All across America many homes hitting the market are selling in bidding wars. With inventory at record lows and home prices at record highs, some may argue that the United States housing market is on a surge. Combine this with low mortgage rates and millennials reaching their prime home-buying years, there is no wonder the housing market is on fire.
Another popular trend is that couples are currently getting married at a later age and marrying in the thirties is now the new normal. However, while marriage may be getting placed put on hold for some of these young adults that does not necessarily mean that purchasing a home has. One result of couples getting married later is that each spouse is coming into the marriage with more possessions. After marriage, they have to merge their property, and, sometimes, this includes moving into a home owned by one of them.
So what are the consequences when homes and marriages mix? Generally, when parties enter into a marriage, what they own in their individual name prior to their wedding day is considered their sole and separate property. Separate property is typically not subject to division between the parties during a divorce. There are caveats to this, however, because, pursuant to Pennsylvania law, there are ways that what was once separate property can turn into marital property when dividing assets pursuant to a divorce.
Marital property also includes the increase in value on premarital items, homes included. For example, Spouse A owned a house prior to marrying Spouse B. After Spouse A and Spouse B are married, Spouse B moves into the house and they live there as a married couple. Ten years later, they decide that the marriage has broken down and the relationship is unsalvageable. The home that Spouse A bought prior to the marriage has increased in equity by 35% and is now worth much more than it was on the day the parties married. To move forward with their divorce, the parties will have to divide their assets. When determining what is a marital asset, the general rule is that all property acquired by either party during the marriage will be presumed to be marital property. Additionally, the increase in value of any nonmarital property acquired prior to the marriage is also marital property. While there are exceptions, in this case, a portion of the house will be considered a marital asset because the property increased in equity during the marriage. Therefore, during the divorce process, it will be listed as both a marital asset and a nonmarital asset. The marital portion of the asset will be subject to division.
A premarital item may convert to a marital item is through something called transmutation. Transmutation is a term used by the legal community to describe an individual’s property that has been converted into marital property. Transmutation occurs when there is a commingling or mixing of separate property with marital property. The theory of transmutation exists because, when there is a commingling of the property, it is mixed together to such a degree that it cannot be separated for the purposes of distribution. In the context of a house that was owned prior to the marriage, a transmutation of the home would take place if the new spouse was added to the deed during the marriage.

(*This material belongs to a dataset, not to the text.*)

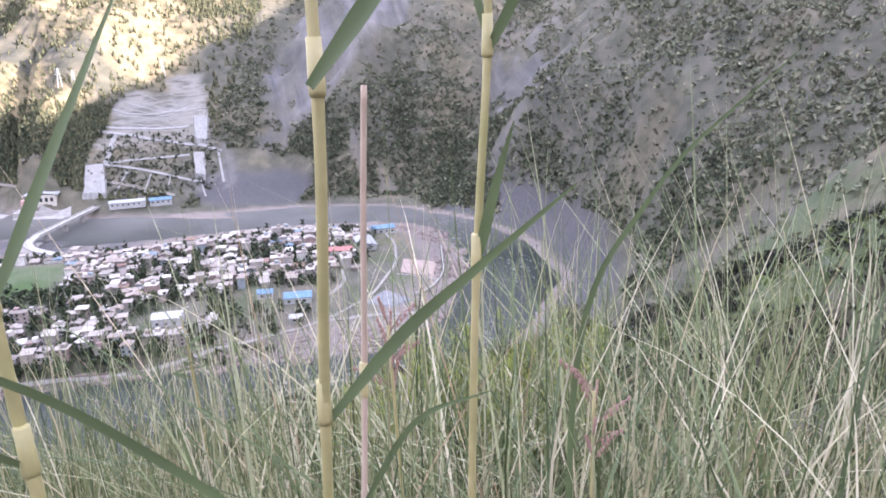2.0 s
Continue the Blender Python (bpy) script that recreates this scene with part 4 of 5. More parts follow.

Once transferred into the names of both parties, the entire home becomes marital property subject to division, regardless of who had initial ownership. When a property is transferred with joint ownership or by the entireties, this creates an interest where the parties either co-own the property equally or each own an undivided interest in the property. Transferring the property into both names is a beneficial way to hold title to a property because it grants the surviving co-owner ownership in the event the spouse dies. It also prevents the property from having to go through the probate process.